Security vendor RSA has moved to strenuously deny a report that it was secretly paid $10m to help the US National Security Agency (NSA) create a "back door" in its encryption software.
Documents leaked by NSA whistleblower Edward Snowden to three newspapers in September already showed that the NSA created and promulgated a flawed formula for generating random numbers to create a back door in encryption products. The story was then picked up by Reuters, which reported that RSA became the most important distributor of that formula by rolling it into its Bsafe software tool.
Published on Friday, a fresh report - again from Reuters - alleges that the EMC-owned security vendor bagged $10m for setting the NSA formula - the so-called Dual Elliptic Curve Deterministic Random Bit Generator (Dual EC DRGB) - as the default method for number generation in Bsafe.
The secret deal formed part of the NSA's wider strategy to enhance surveillance by systematically eroding security tools, the article alleged.

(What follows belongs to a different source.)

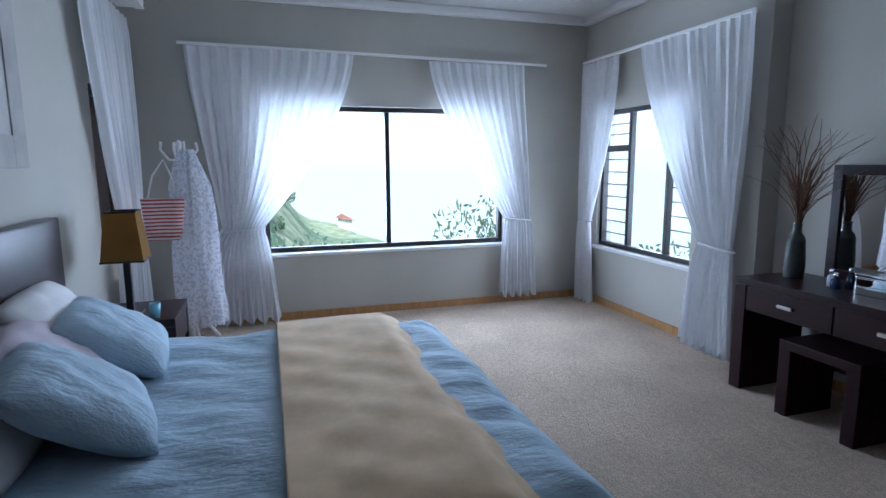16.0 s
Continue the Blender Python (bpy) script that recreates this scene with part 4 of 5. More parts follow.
# ---- bed ----
bed = thing("bed", "double bed with a dark wenge platform and headboard", "bed", at=(7.52, -1.4, 0))
part("headboard", cube(-1.12, 1.15, 0.93, 1.0, 0.02, 1.215, 0.012), M_WENGE, bed, "tall plain dark headboard")
part("platform", cube(-1.04, 1.03, -1.06, 0.929, 0.19, 0.30, 0.012), M_WENGE, bed)
part("plinth", cube(-0.84, 0.84, -0.97, 0.92, 0.0, 0.189, 0.006), M_WENGE, bed)
part("mattress", cube(-0.94, 0.94, -0.97, 0.92, 0.301, 0.52, 0.05), M_LINEN, bed)


def bedding(x0, x1, y0, y1, z, drop_w, drop_e, drop_s, seed, wave, edge=0.05, thick=0.012, ruck=0.0):
    """Cloth laid over the bed: wrinkled on top and hanging over the west, east and south edges."""
    rng = random.Random(seed)
    ph = [rng.uniform(0, 6.3) for _ in range(8)]
    W, D = (x1 - x0) + drop_w + drop_e, (y1 - y0) + drop_s

    def fold(s, lo, hi, dlo, dhi):
        """Arc-length s along the cloth to (place, fall)."""
        if s < dlo:
            return lo - 0.02 - 0.05 * (dlo - s) / max(dlo, 1e-6), dlo - s
        if s > dlo + hi - lo:
            e = s - dlo - (hi - lo)
            return hi + 0.02 + 0.05 * e / max(dhi, 1e-6), e
        return lo + s - dlo, 0.0

    def surf(u, v):
        x, fx = fold(u * W, x0, x1, drop_w, drop_e)
        y, fy = fold(v * D, y0, y1, drop_s, 0.0)
        fall = max(fx, fy) + 0.4 * min(fx, fy)
        w = wave * (math.sin(5 * x + 2.2 * y + ph[0]) + 0.6 * math.sin(9 * y - 4 * x + ph[1]) + 0.35 * math.sin(21 * x + 13 * y + ph[2]) + 0.3 * math.sin(17 * y - 25 * x + ph[3]) + 1.6 * noise.noise(Vector((x * 5, y * 5, seed))))
        r = 0.045
        near = min(x - x0, x1 - x, y - y0)
        zz = z + w - (r * (1 - min(1, max(0, near) / 0.10)) ** 2 if fall == 0 else 0)
        if fall > 0:
            q = x if fy > fx else y
            ripple = (0.018 * math.sin(24 * q + ph[4]) + ruck * (math.sin(11 * q + 14 * fall + ph[6]) + 1.3 * noise.noise(Vector((q * 7, fall * 9, seed))))) * min(1, fall / 0.12)
            zz = z - r - fall * 0.97 + w * 0.4 + edge * 0.4 * math.sin(9 * (x + y) + ph[5]) * min(1, fall / 0.2)
            if fx > 0:
                x += ripple * (1 if x > (x0 + x1) / 2 else -1)
            if fy > 0:
                y -= ripple
        return (x, y, zz)
    return sheet(surf, 96, 96, thick)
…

Although that may seem a trifling sum given the $2.1bn EMC acquired RSA for in 2006, it represented a third of the revenue the relevant division of RSA had generated during the previous year, the report added.
Just how complicit RSA was in the nature of the deal supposedly struck between the duo is unclear, however, with several sources saying government officials had misled the vendor by portraying the formula as a secure technological advance.

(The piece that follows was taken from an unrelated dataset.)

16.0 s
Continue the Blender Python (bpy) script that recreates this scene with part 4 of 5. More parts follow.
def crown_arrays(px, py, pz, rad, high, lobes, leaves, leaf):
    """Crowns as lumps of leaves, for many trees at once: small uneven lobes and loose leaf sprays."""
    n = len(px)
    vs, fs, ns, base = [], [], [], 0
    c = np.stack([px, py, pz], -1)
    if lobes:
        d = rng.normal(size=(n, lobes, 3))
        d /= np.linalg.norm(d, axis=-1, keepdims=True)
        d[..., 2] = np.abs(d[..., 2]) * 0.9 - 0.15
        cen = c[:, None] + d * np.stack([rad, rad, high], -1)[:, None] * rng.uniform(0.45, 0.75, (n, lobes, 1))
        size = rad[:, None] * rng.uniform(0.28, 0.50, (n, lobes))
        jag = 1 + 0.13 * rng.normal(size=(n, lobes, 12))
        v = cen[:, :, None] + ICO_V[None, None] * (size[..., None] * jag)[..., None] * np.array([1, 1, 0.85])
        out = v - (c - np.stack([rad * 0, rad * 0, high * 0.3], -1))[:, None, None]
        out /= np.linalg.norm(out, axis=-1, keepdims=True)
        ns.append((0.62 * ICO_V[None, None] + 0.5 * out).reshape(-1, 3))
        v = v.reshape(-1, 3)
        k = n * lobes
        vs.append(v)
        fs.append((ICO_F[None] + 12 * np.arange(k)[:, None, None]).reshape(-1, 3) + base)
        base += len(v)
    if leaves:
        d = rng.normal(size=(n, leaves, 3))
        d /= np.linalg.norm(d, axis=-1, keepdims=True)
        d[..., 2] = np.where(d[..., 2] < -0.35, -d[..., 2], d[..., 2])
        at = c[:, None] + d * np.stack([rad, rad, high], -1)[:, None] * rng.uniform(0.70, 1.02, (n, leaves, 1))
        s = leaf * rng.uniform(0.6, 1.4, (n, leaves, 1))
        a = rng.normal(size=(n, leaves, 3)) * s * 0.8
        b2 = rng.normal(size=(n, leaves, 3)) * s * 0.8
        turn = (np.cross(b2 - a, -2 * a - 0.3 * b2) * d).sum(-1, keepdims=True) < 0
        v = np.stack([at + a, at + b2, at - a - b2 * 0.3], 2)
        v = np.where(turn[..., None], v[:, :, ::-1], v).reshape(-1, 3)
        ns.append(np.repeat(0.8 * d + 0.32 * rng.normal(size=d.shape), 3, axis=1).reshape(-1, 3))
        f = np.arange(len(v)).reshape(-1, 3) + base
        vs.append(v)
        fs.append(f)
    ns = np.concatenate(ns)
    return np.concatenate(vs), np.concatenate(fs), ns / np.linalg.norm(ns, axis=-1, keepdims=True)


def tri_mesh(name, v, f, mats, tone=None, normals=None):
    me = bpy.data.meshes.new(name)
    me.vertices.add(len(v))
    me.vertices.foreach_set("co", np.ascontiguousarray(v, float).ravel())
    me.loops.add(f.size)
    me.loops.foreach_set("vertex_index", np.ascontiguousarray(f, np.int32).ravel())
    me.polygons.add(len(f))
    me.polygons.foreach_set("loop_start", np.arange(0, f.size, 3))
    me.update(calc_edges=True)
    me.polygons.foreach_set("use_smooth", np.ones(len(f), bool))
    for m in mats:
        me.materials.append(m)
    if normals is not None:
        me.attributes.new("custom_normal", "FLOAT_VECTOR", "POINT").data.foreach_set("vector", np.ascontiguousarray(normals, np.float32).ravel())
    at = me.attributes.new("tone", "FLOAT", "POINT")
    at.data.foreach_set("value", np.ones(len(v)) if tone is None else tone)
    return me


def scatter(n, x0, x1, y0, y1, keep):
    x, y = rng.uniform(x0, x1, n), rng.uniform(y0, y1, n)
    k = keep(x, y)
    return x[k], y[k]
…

But in a blog post this morning, RSA "categorically denied" the existence of any covert contract between the two parties, emphasising that it made the decision to use Dual EC DRBG as the default in Bsafe toolkits way back in 2004.
The algorithm is only one of multiple choices available within Bsafe, it added, meaning users are free to choose whichever best suits their need.
"We have worked with the NSA, both as a vendor and an active member of the security community. We have never kept this relationship a secret and in fact have openly publicised it," RSA stated. "Our explicit goal has always been to strengthen commercial and government security."